§ **Provided material**:
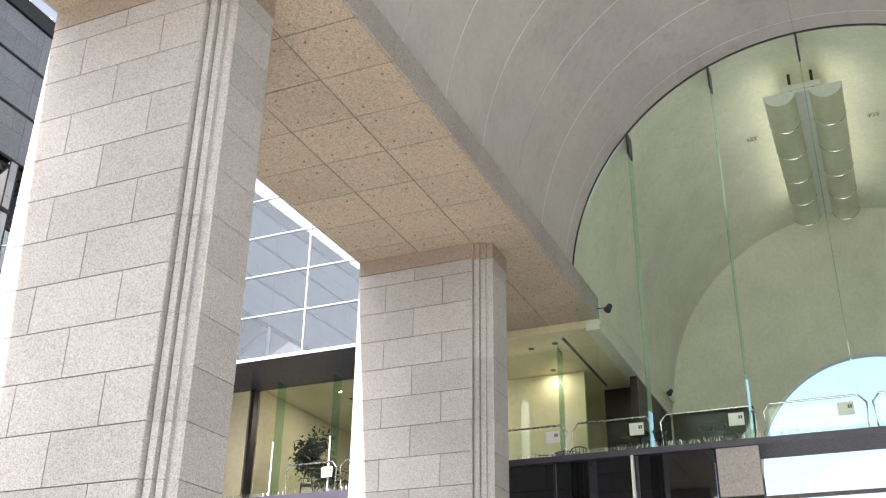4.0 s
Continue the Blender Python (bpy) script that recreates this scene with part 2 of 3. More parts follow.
...
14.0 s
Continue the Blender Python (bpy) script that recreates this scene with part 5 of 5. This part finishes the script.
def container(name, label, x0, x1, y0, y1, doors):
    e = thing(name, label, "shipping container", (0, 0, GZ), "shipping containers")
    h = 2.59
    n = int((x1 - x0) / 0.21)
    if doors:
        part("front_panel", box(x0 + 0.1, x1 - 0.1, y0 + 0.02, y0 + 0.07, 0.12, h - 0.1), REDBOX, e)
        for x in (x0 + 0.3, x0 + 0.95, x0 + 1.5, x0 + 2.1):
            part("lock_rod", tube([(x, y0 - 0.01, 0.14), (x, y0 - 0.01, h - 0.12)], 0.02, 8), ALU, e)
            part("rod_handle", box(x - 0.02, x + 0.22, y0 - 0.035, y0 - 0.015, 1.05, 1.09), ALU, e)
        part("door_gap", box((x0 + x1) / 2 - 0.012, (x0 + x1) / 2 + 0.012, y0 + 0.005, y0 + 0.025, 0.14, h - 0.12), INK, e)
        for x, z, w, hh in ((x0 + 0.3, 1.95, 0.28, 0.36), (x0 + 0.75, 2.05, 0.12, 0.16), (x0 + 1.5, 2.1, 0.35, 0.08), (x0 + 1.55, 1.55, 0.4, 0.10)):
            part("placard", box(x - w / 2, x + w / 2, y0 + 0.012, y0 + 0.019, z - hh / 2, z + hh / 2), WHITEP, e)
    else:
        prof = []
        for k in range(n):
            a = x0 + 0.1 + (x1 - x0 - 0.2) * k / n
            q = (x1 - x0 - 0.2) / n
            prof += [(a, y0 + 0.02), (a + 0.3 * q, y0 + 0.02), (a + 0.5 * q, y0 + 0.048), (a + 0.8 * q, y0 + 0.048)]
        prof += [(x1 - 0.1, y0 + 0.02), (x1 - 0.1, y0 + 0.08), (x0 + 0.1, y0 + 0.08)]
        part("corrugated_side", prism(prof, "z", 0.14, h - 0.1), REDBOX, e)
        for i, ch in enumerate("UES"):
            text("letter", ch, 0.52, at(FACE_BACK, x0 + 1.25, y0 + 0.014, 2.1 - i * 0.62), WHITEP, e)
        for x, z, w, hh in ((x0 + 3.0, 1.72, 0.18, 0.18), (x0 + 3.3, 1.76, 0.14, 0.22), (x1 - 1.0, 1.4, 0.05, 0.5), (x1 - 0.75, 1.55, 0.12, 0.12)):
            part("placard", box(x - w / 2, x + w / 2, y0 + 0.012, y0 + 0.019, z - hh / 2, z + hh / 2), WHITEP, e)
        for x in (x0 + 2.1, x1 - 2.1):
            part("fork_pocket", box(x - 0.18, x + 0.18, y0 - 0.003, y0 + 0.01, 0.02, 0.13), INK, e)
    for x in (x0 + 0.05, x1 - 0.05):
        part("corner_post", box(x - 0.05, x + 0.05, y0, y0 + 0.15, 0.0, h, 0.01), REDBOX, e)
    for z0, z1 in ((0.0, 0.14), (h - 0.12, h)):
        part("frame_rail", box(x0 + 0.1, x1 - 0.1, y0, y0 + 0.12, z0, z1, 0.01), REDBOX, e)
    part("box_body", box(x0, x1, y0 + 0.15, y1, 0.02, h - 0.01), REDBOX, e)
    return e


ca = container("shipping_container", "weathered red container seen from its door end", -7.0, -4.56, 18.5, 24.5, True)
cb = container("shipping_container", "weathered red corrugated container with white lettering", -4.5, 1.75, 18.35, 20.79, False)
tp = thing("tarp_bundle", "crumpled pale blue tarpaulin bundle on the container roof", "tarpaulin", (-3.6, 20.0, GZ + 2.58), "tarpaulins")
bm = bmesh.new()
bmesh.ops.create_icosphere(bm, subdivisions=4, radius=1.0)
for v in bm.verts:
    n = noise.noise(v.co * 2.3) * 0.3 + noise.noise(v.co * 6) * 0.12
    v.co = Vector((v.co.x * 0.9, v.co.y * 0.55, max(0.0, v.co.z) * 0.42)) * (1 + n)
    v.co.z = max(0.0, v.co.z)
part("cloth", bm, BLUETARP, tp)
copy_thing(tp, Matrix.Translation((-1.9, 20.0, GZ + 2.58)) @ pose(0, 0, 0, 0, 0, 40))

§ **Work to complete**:
Identify lines with the string "this". Copy each one.

§ **The completed task**:
Continue the Blender Python (bpy) script that recreates this scene with part 2 of 3. More parts follow.
Continue the Blender Python (bpy) script that recreates this scene with part 5 of 5. This part finishes the script.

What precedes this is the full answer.